GOP politicians in Congress and conservative journalists and influencers were quick to exploit the information gap. Republican Senator Josh Hawley of Missouri even filed a bill to shut down the board.

As The Washington Post’s Taylor Lorenz reported when she broke the news Wednesday that DHS was putting the board on pause, far-right activist Jack Posobiec tweeted to his 1.7 million followers that the Biden administration had created a “Ministry of Truth” just hours after Jankowicz announced her new job leading the board. And so a targeted campaign of online misogynistic abuse against her was unleashed.
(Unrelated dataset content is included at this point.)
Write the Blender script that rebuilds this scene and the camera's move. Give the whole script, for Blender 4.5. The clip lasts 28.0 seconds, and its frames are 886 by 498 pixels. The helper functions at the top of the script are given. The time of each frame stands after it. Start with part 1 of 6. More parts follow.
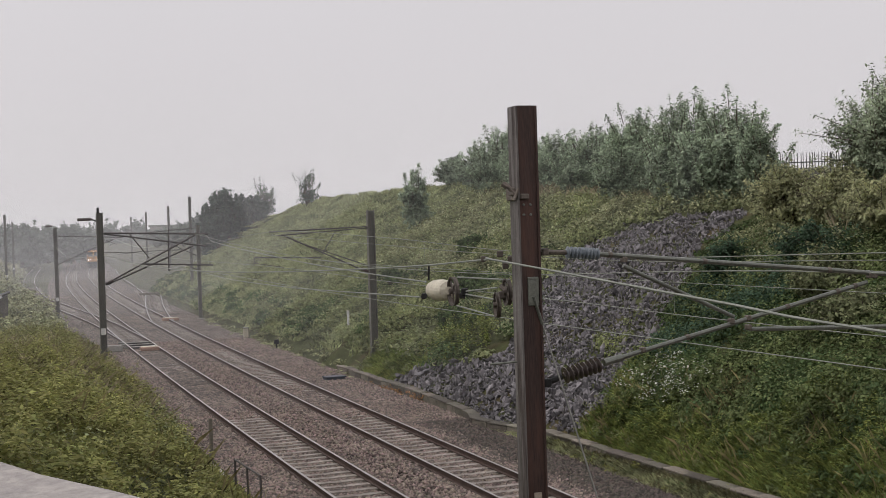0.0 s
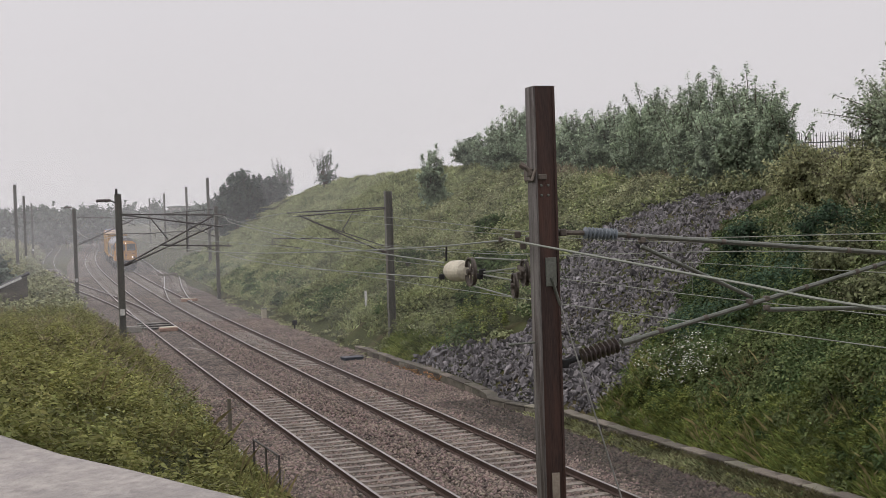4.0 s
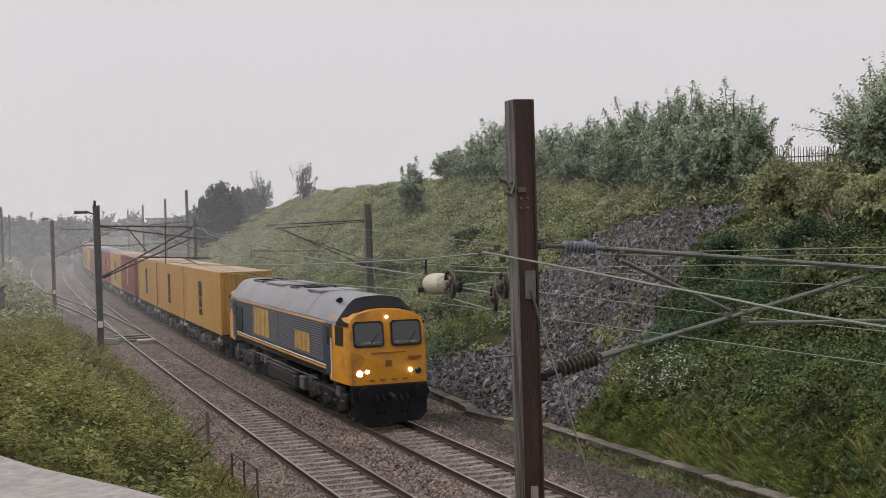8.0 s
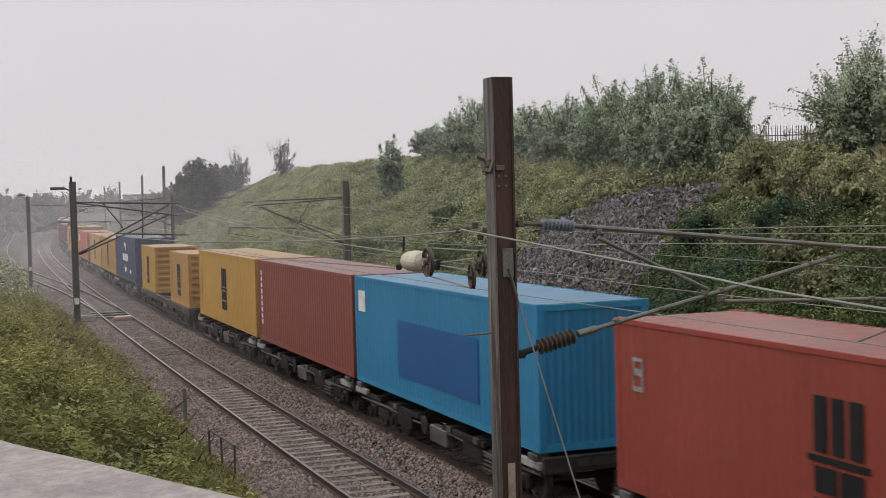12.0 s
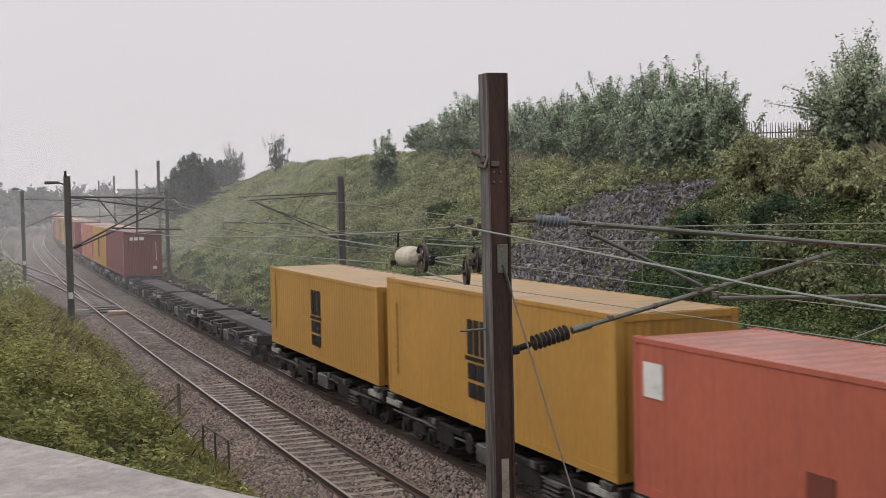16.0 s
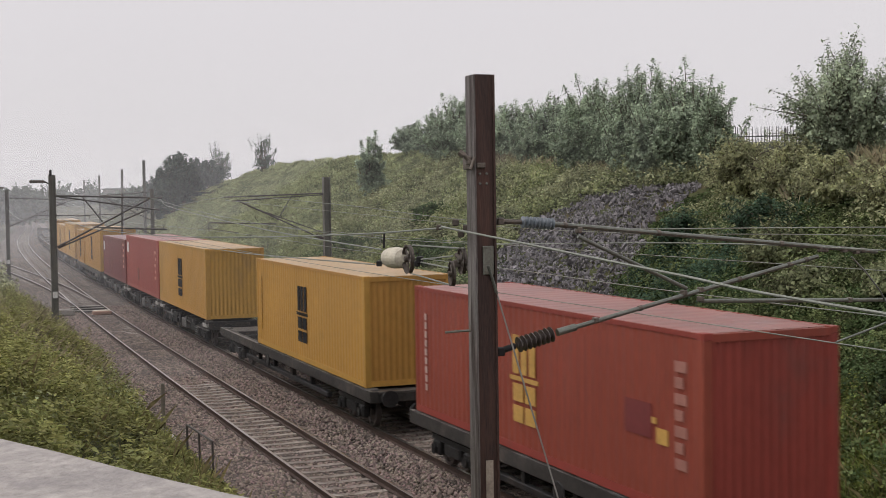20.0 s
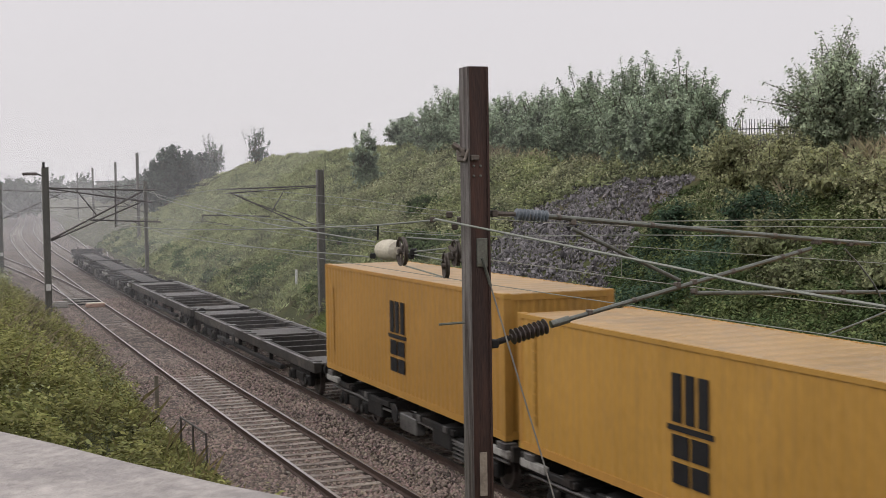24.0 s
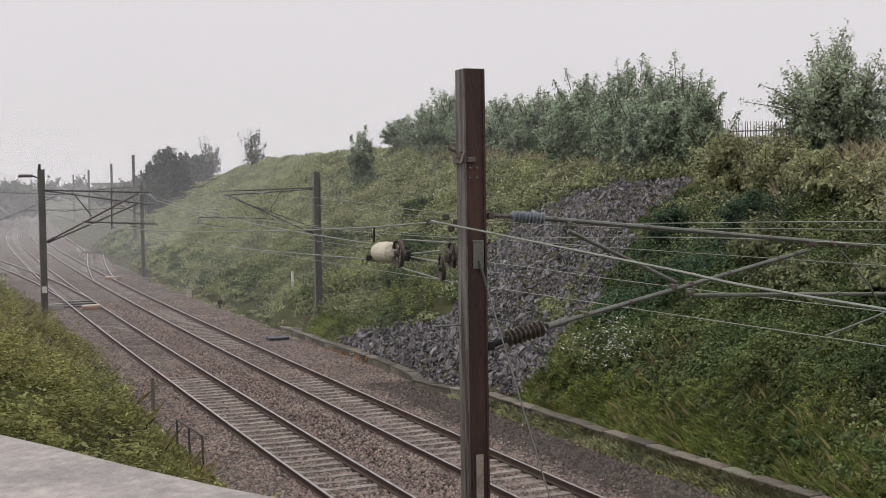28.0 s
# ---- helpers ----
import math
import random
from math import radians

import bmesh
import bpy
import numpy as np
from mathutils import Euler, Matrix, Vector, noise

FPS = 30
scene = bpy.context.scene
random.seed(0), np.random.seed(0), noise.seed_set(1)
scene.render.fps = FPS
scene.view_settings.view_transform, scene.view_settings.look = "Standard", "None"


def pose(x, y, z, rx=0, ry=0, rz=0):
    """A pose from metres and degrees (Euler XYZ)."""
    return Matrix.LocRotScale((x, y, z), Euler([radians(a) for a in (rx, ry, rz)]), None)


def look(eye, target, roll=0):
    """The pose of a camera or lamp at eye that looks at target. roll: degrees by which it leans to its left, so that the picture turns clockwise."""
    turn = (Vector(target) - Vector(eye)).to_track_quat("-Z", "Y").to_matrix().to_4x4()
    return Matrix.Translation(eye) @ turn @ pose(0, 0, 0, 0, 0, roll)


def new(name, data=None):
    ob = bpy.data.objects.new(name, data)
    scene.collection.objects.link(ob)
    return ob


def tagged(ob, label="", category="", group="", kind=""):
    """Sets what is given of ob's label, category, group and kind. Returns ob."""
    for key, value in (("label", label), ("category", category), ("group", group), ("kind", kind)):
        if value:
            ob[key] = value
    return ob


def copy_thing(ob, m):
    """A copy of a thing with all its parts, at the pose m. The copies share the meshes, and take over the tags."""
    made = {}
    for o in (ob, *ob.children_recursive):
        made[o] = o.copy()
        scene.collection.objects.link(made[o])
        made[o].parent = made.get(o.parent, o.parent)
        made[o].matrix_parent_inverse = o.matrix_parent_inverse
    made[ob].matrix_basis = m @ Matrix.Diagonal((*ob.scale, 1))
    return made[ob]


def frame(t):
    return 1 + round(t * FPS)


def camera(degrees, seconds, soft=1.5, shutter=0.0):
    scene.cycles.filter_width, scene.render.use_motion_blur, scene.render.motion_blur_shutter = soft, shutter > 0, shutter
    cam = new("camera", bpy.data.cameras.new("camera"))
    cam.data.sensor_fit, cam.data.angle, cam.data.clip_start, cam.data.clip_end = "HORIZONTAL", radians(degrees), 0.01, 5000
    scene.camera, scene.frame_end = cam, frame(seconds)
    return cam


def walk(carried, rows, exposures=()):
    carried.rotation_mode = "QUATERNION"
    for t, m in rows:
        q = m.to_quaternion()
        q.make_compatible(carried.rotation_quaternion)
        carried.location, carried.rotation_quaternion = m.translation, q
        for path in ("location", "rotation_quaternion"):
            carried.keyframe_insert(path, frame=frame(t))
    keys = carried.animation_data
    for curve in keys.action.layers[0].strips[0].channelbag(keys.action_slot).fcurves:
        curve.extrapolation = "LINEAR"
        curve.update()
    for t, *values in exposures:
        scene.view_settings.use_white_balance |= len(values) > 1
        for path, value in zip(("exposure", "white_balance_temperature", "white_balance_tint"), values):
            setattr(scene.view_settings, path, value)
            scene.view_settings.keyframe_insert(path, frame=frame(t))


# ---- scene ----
# ======== camera and its walk ========
cam = camera(36.54, 28.0, soft=0.7, shutter=0.12)
EYE = (0.0, 0.0, 6.163)
# seconds, turn to the right, tilt down, roll (degrees)
PATH = [
    (0.0, -2.292, 0.966, 1.777), (0.5, -2.346, 0.769, 1.724), (1.0, -2.708, 0.804, 1.737), (1.5, -3.043, 1.269, 1.822),
    (2.0, -3.189, 1.657, 1.819), (2.5, -3.32, 1.918, 1.808), (3.0, -3.241, 2.157, 1.817), (3.5, -3.144, 1.997, 1.85),
    (5.5, -2.89, 1.338, 1.803), (6.0, -2.818, 1.328, 1.8), (6.5, -2.746, 1.326, 1.771), (7.0, -2.613, 1.312, 1.704),
    (7.5, -2.415, 1.278, 1.694), (8.0, -2.172, 1.244, 1.652), (8.5, -2.006, 1.06, 1.545), (9.0, -1.917, 1.046, 1.445),
    (9.5, -1.806, 1.429, 1.566), (10.0, -1.641, 1.729, 1.537), (10.5, -1.48, 1.911, 1.421), (11.0, -1.377, 2.061, 1.419),
    (11.5, -1.323, 2.177, 1.459), (12.0, -1.257, 2.228, 1.46), (12.5, -1.213, 2.248, 1.401), (14.5, -1.037, 2.274, 1.314),
    (15.0, -1.044, 2.295, 1.286), (15.5, -1.038, 2.363, 1.274), (16.0, -1.03, 2.414, 1.228), (16.5, -1.022, 2.419, 1.209),
    (17.0, -1.002, 2.312, 1.21), (17.5, -1.001, 2.126, 1.208), (18.0, -1.01, 2.131, 1.167), (18.5, -0.937, 2.31, 0.971),
    (19.0, -0.758, 2.342, 1.03), (19.5, -0.532, 2.321, 0.997), (20.0, -0.421, 2.358, 0.854), (20.5, -0.4, 2.517, 0.843),
    (21.0, -0.392, 2.649, 0.919), (21.5, -0.387, 2.673, 0.945), (23.5, -0.231, 2.724, 0.832), (24.0, -0.16, 2.682, 0.848),
    (24.5, -0.159, 2.703, 0.859), (25.0, -0.21, 2.708, 0.826), (25.5, -0.152, 2.674, 0.907), (26.0, -0.085, 2.685, 0.959),
    (26.5, -0.057, 2.7, 0.983), (27.0, -0.011, 2.624, 1.012), (27.5, 0.032, 2.617, 1.039), (28.0, 0.0, 2.595, 0.848)]
walk(cam, [(t, pose(EYE[0], EYE[1], EYE[2] - 0.006 * min(max((t - 18.0) / 4.0, 0.0), 1.0), 90 - p, 0, -y) @ pose(0, 0, 0, 0, 0, -r)) for t, y, p, r in PATH],
     exposures=[(0.0, -0.1), (2.5, -0.05), (9.0, -0.05), (17.0, 0.0), (28.0, 0.05)])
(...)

One of the biggest ironies of the effort’s demise is that Jankowicz was the perfect candidate to lead it. First, she’s a well-regarded disinformation and extremism authority, with expertise in Russia and Ukraine issues. In her book “How to Lose the Information War: Russia, Fake News, and the Future of Conflict,” she provides strategies to defeat disinformation and argues “it will take leadership at every level of government.” Among her recommendations: investing in information literacy programs and public media, and “stamping out the murky financial schemes that allow disinformation to flourish.”

Advertisement



Second, her latest book, published last month, is “How to Be a Woman Online: Surviving Abuse and Harassment, and How to Fight Back.” And yet, she didn’t fight back as she faced an onslaught of Internet harassment, presumably because she wasn’t allowed to. In fact, no one in the Biden administration forcefully defended her. In an MSNBC interview after she resigned, Jankowicz said she and her family had faced violent threats almost every day since she took the job roughly three weeks ago.

The scariest part is that there is no doubt in experts’ minds that there will be a deluge of disinformation campaigns in the coming months prior to the midterms. And there is still a role for the federal government to play in fighting them. Manley said it’s better to tackle those campaigns topic by topic rather than with one all-encompassing board. But please, keep the words “misinformation” or “disinformation” out of the branding.